= Svetlana Kuritsyna =

Russian journalist

Svetlana Igorevna Kuritsyna (Светла́на И́горевна Ку́рицына), also known as Sveta from Ivanovo, is a Russian journalist and activist of pro-Putin youth movement "Nashi".

She was born on July 20, 1992, in Privolzhsk, Ivanovo Oblast, Russia.

In December 2011 a short interview to the newspaper Moskovskiye Novosti, in which Sveta tried to explain why she liked the party United Russia, was uploaded to YouTube.

Some of Svetlana's answers from this interview became popular memes of Russian Internet. For example, when prompted by the reporter to name a few major accomplishments of United Russia, she used phrases which could be translated into English as "we began to dress more betterer" and "There were more... lands... I don't even know how to put it... seeding more lands... Yeah. Vegetables, rye, all that stuff". The interview led some to speculate that Svetlana was using some kind of Newspeak to communicate her thoughts.

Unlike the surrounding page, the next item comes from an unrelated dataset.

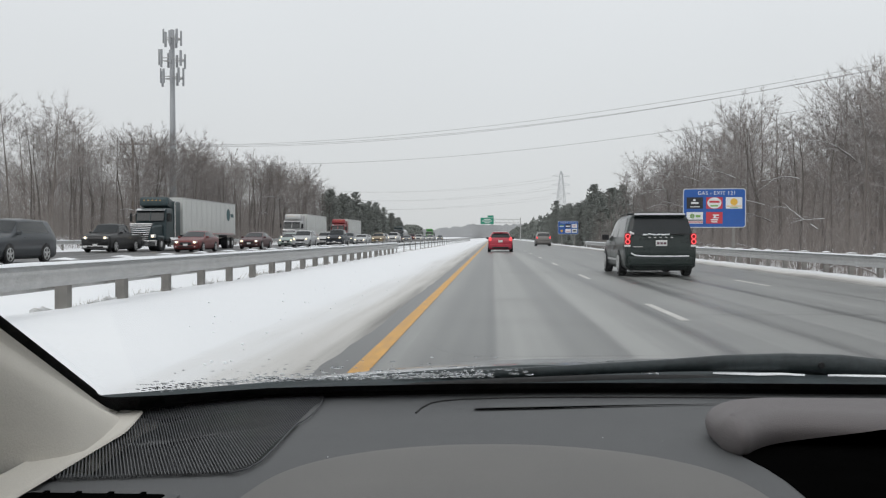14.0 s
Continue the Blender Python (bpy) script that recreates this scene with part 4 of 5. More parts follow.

Svetlana was invited to host a weekly talk show at NTV titled "Beam of Light", which simultaneously refers to the article of Nikolay Dobrolyubov "A Beam of Light in the Kingdom of Darkness" and to the name Svetlana that have the same root with the word Light ("svet"). She is interviewing major newsmakers – politicians, celebrities, Internet activists and others.